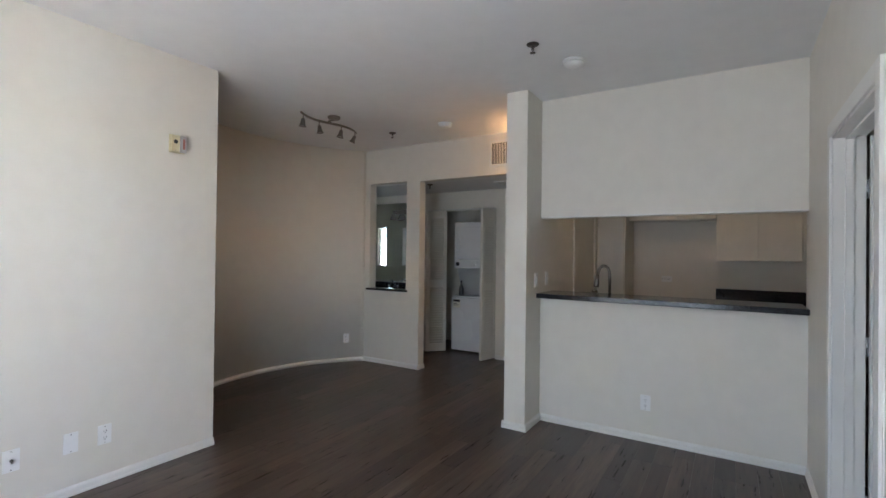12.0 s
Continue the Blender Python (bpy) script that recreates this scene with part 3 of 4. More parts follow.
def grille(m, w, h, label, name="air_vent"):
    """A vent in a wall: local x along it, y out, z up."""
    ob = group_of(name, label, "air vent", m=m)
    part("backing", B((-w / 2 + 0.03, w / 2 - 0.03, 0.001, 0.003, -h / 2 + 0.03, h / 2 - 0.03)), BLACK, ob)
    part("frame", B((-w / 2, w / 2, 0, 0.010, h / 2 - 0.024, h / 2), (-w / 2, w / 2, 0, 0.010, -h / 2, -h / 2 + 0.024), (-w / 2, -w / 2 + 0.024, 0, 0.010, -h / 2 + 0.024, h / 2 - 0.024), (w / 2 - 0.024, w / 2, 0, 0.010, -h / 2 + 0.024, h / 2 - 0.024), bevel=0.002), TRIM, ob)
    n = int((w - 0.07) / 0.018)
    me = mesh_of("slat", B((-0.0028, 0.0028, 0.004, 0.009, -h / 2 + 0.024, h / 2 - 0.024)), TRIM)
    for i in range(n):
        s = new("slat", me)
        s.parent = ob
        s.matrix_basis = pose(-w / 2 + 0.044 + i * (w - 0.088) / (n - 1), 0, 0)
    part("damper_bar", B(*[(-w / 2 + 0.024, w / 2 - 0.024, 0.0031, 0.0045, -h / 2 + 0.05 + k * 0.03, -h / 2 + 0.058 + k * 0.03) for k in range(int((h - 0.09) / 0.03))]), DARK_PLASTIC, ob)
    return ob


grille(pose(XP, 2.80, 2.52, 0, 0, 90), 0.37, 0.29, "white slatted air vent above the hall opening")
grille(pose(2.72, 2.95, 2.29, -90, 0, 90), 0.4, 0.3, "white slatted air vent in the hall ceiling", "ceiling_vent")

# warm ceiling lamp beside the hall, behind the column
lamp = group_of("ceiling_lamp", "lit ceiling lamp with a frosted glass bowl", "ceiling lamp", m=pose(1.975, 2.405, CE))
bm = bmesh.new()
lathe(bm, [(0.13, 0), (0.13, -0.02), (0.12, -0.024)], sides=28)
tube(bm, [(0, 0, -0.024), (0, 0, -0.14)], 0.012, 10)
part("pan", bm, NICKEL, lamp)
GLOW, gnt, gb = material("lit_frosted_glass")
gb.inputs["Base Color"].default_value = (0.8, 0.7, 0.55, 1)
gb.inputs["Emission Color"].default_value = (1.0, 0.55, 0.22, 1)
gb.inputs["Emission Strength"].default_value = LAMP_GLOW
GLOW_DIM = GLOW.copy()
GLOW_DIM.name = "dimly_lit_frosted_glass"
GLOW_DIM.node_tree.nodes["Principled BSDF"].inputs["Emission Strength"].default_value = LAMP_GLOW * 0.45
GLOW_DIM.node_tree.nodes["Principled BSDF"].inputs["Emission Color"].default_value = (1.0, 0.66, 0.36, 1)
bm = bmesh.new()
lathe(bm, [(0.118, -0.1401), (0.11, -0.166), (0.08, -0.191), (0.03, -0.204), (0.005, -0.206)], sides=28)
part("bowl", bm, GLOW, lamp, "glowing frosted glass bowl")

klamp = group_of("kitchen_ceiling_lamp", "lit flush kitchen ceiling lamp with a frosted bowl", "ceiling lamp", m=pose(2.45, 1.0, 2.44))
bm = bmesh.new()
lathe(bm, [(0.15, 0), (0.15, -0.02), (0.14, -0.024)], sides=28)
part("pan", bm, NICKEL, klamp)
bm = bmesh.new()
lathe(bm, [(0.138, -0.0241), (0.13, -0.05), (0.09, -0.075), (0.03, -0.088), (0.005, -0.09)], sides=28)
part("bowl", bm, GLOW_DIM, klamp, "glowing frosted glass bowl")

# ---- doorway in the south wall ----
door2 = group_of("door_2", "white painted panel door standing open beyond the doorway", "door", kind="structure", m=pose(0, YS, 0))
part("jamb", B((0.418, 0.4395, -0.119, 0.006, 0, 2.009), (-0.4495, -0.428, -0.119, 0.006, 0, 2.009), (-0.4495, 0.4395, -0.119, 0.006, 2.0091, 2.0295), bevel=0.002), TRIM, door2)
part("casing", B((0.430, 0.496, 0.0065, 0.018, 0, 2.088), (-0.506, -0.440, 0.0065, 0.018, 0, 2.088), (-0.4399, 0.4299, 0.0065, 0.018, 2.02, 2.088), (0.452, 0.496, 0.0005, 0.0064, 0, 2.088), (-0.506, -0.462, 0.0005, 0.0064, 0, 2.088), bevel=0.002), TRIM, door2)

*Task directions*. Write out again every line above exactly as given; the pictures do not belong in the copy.

*The output*.
12.0 s
Continue the Blender Python (bpy) script that recreates this scene with part 3 of 4. More parts follow.
def grille(m, w, h, label, name="air_vent"):
    """A vent in a wall: local x along it, y out, z up."""
    ob = group_of(name, label, "air vent", m=m)
    part("backing", B((-w / 2 + 0.03, w / 2 - 0.03, 0.001, 0.003, -h / 2 + 0.03, h / 2 - 0.03)), BLACK, ob)
    part("frame", B((-w / 2, w / 2, 0, 0.010, h / 2 - 0.024, h / 2), (-w / 2, w / 2, 0, 0.010, -h / 2, -h / 2 + 0.024), (-w / 2, -w / 2 + 0.024, 0, 0.010, -h / 2 + 0.024, h / 2 - 0.024), (w / 2 - 0.024, w / 2, 0, 0.010, -h / 2 + 0.024, h / 2 - 0.024), bevel=0.002), TRIM, ob)
    n = int((w - 0.07) / 0.018)
    me = mesh_of("slat", B((-0.0028, 0.0028, 0.004, 0.009, -h / 2 + 0.024, h / 2 - 0.024)), TRIM)
    for i in range(n):
        s = new("slat", me)
        s.parent = ob
        s.matrix_basis = pose(-w / 2 + 0.044 + i * (w - 0.088) / (n - 1), 0, 0)
    part("damper_bar", B(*[(-w / 2 + 0.024, w / 2 - 0.024, 0.0031, 0.0045, -h / 2 + 0.05 + k * 0.03, -h / 2 + 0.058 + k * 0.03) for k in range(int((h - 0.09) / 0.03))]), DARK_PLASTIC, ob)
    return ob


grille(pose(XP, 2.80, 2.52, 0, 0, 90), 0.37, 0.29, "white slatted air vent above the hall opening")
grille(pose(2.72, 2.95, 2.29, -90, 0, 90), 0.4, 0.3, "white slatted air vent in the hall ceiling", "ceiling_vent")

# warm ceiling lamp beside the hall, behind the column
lamp = group_of("ceiling_lamp", "lit ceiling lamp with a frosted glass bowl", "ceiling lamp", m=pose(1.975, 2.405, CE))
bm = bmesh.new()
lathe(bm, [(0.13, 0), (0.13, -0.02), (0.12, -0.024)], sides=28)
tube(bm, [(0, 0, -0.024), (0, 0, -0.14)], 0.012, 10)
part("pan", bm, NICKEL, lamp)
GLOW, gnt, gb = material("lit_frosted_glass")
gb.inputs["Base Color"].default_value = (0.8, 0.7, 0.55, 1)
gb.inputs["Emission Color"].default_value = (1.0, 0.55, 0.22, 1)
gb.inputs["Emission Strength"].default_value = LAMP_GLOW
GLOW_DIM = GLOW.copy()
GLOW_DIM.name = "dimly_lit_frosted_glass"
GLOW_DIM.node_tree.nodes["Principled BSDF"].inputs["Emission Strength"].default_value = LAMP_GLOW * 0.45
GLOW_DIM.node_tree.nodes["Principled BSDF"].inputs["Emission Color"].default_value = (1.0, 0.66, 0.36, 1)
bm = bmesh.new()
lathe(bm, [(0.118, -0.1401), (0.11, -0.166), (0.08, -0.191), (0.03, -0.204), (0.005, -0.206)], sides=28)
part("bowl", bm, GLOW, lamp, "glowing frosted glass bowl")

klamp = group_of("kitchen_ceiling_lamp", "lit flush kitchen ceiling lamp with a frosted bowl", "ceiling lamp", m=pose(2.45, 1.0, 2.44))
bm = bmesh.new()
lathe(bm, [(0.15, 0), (0.15, -0.02), (0.14, -0.024)], sides=28)
part("pan", bm, NICKEL, klamp)
bm = bmesh.new()
lathe(bm, [(0.138, -0.0241), (0.13, -0.05), (0.09, -0.075), (0.03, -0.088), (0.005, -0.09)], sides=28)
part("bowl", bm, GLOW_DIM, klamp, "glowing frosted glass bowl")

# ---- doorway in the south wall ----
door2 = group_of("door_2", "white painted panel door standing open beyond the doorway", "door", kind="structure", m=pose(0, YS, 0))
part("jamb", B((0.418, 0.4395, -0.119, 0.006, 0, 2.009), (-0.4495, -0.428, -0.119, 0.006, 0, 2.009), (-0.4495, 0.4395, -0.119, 0.006, 2.0091, 2.0295), bevel=0.002), TRIM, door2)
part("casing", B((0.430, 0.496, 0.0065, 0.018, 0, 2.088), (-0.506, -0.440, 0.0065, 0.018, 0, 2.088), (-0.4399, 0.4299, 0.0065, 0.018, 2.02, 2.088), (0.452, 0.496, 0.0005, 0.0064, 0, 2.088), (-0.506, -0.462, 0.0005, 0.0064, 0, 2.088), bevel=0.002), TRIM, door2)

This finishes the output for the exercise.